The Nigerian central bank’s continued financing of the government’s fiscal deficit is limiting the impact of its longest phase of monetary tightening since 2011 as rising money supply drives inflation to an almost 18-year high.
Annual inflation in Africa’s biggest economy quickened to 22% in March from 21.9% in February, the statistics agency said Saturday, even after the Central Bank of Nigeria hiked its benchmark rate by 650 basis points since May.
The hawkish stance has failed to curb a sustained rise in money supply and credit to the economy that are both at a record high. While raising rates, policymakers have also funded budget shortfalls to the tune of 23.7 trillion naira ($51 billion) in eight years, putting pressure on money supply.
The monetization of the deficits, high global commodity prices, a weakening currency and floods that destroyed thousands of farmlands last year have all contributed to the upward trend in inflation, according to the World Bank.
Money supply, or M2, rose 18.3% in February from a year ago, while credit to businesses and consumers increased 16%. Both contributed to push total money supply in the economy to 53.3 trillion naira and credit to the private sector to 41.8 trillion naira, the highest on record, according to data on the central bank’s website.
“CBN’s ways-and-means financing of Nigeria’s fiscal deficit has played some role in the expansion of monetary aggregates,” said Razia Khan, head of research for Africa and the Middle East at Standard Chartered Bank. “Even with rate-tightening, this might be a better gauge of the overall stance of monetary policy.”

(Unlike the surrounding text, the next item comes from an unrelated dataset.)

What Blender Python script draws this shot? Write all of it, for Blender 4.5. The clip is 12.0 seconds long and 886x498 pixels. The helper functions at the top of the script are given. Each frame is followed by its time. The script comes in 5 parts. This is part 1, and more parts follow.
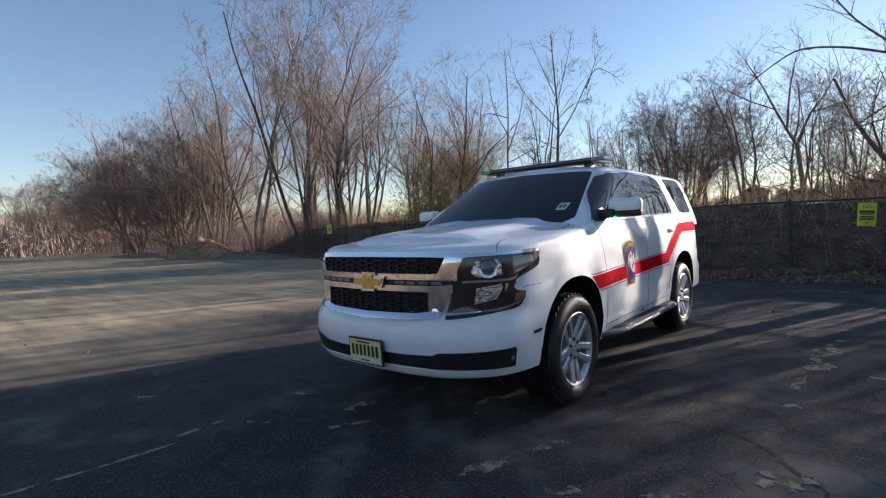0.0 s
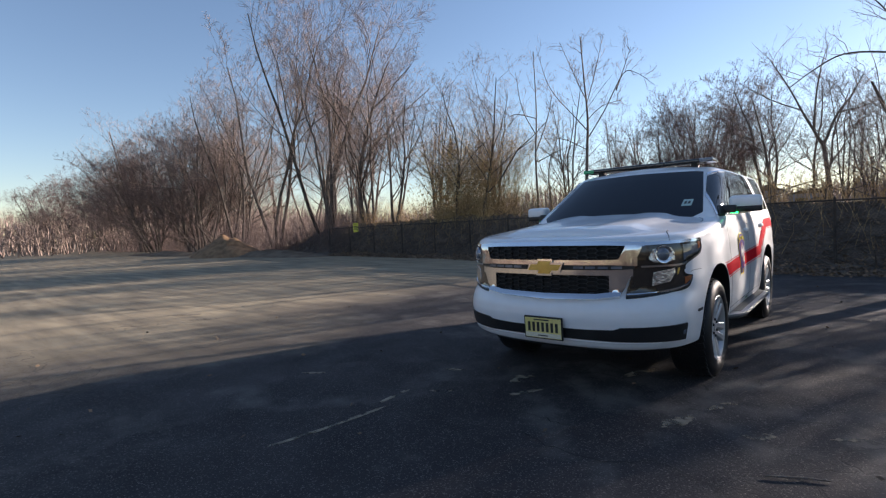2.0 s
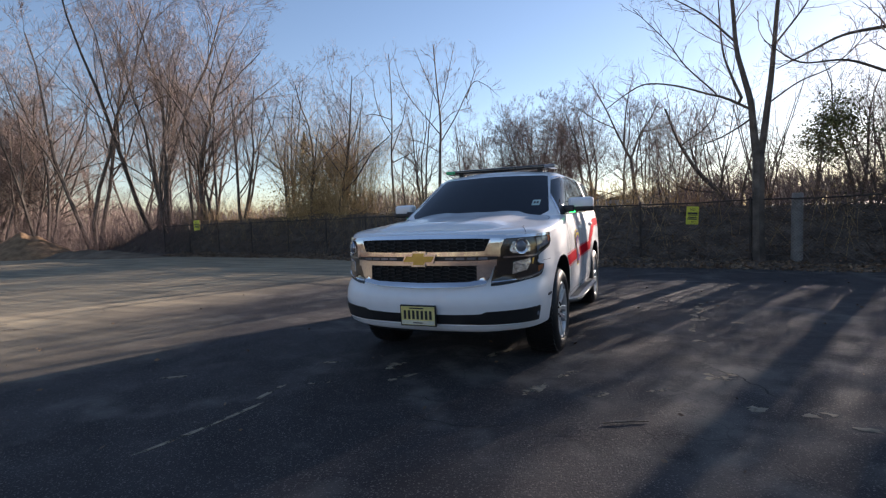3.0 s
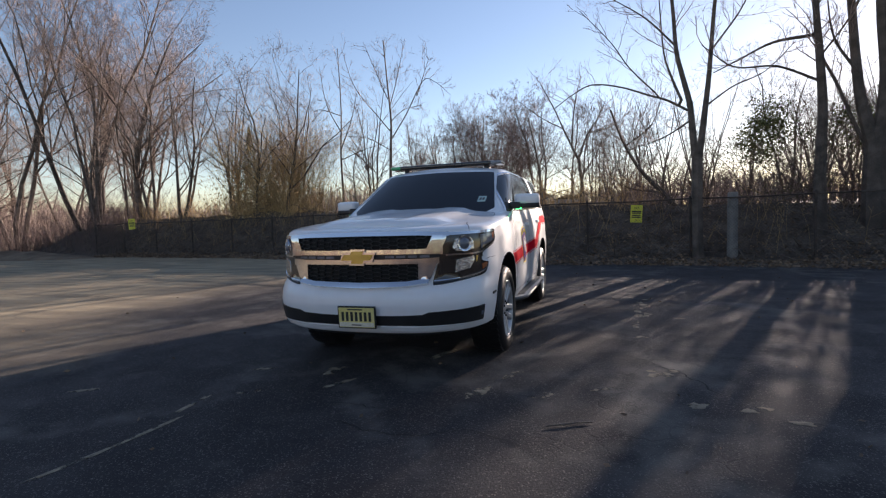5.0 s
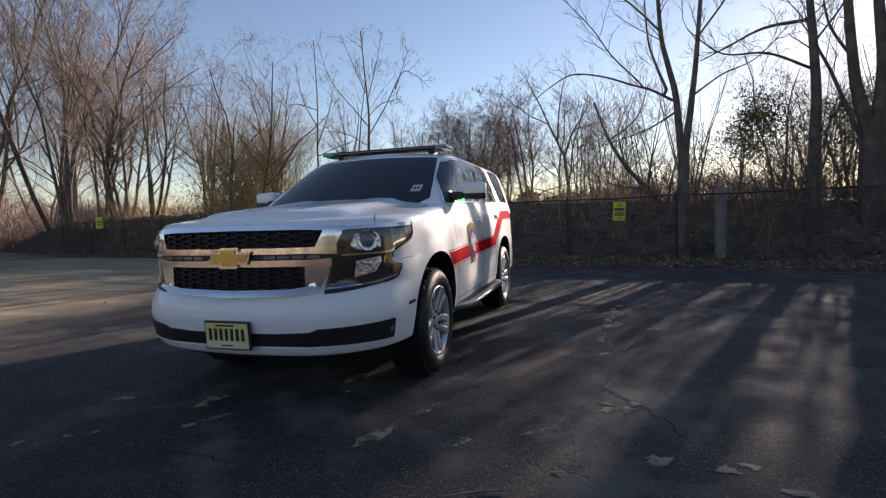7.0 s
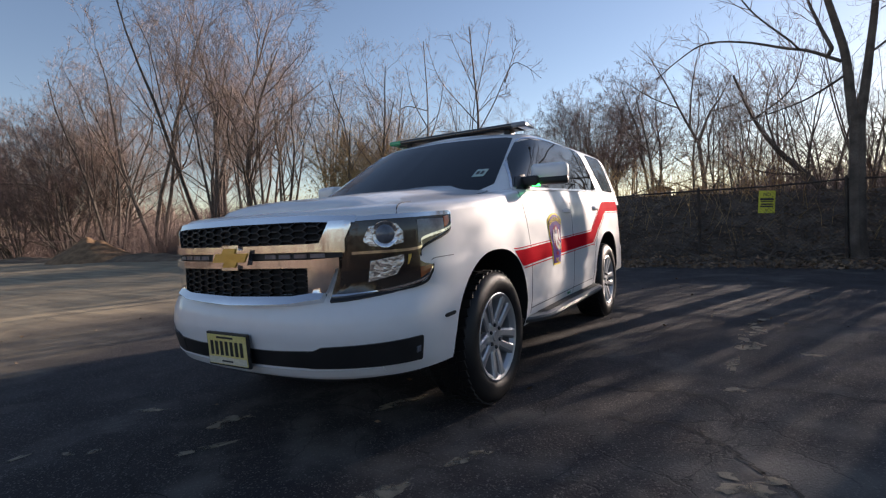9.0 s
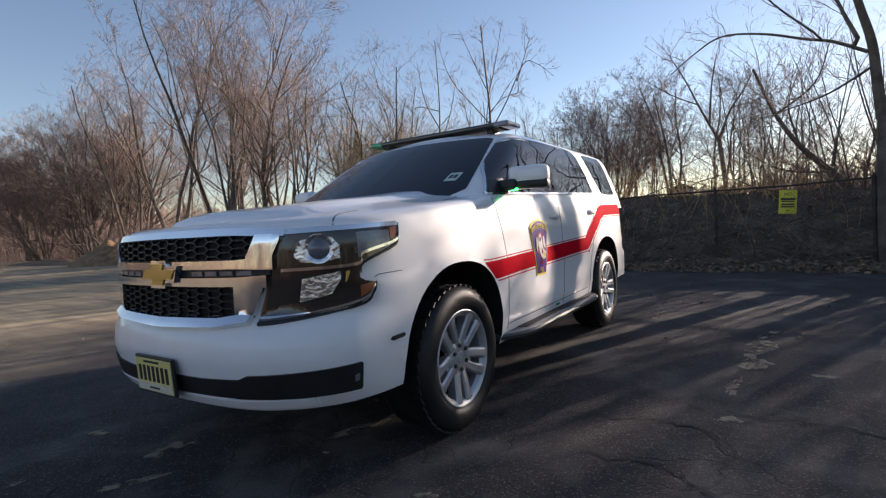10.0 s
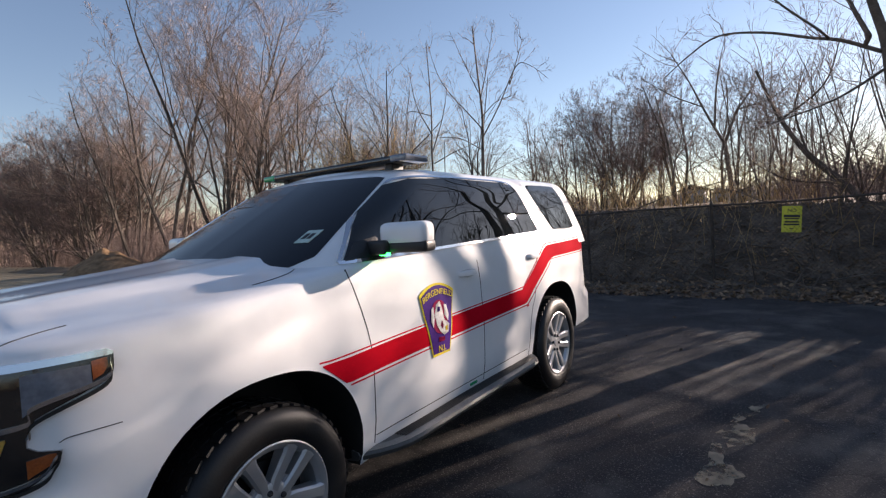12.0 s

Inflation has been above the central bank’s 9% ceiling for almost eight years. Governor Godwin Emefiele said at the monetary policy committee briefing in March that it will continue tightening, albeit moderately, until the differential between price growth and the key lending rate — at 18% — is closed.
Consumer prices climbed an average 18.8% for 2022, a 21-year record, the World Bank said in its latest global report. Food inflation “is estimated to have pushed five million Nigerians into poverty,” it said.
The Abuja-based central bank is undermining its own goals by the “continued financing of government’s fiscal deficit,” as well as bank rules such as the “minimum loan-to-deposit ratio that banks must maintain to limit excessive cash-reserve-ratio debits,” said Ayodeji Dawodu, head of Africa sovereign and corporate credit research at BancTrust & Co.
The regulator demands that lenders must hold 32.5% of deposits as reserves, and extend at least 65% of the deposits as loans, to avoid penalties.
The central bank’s tightening measures “have not been effective,” Dawodu said.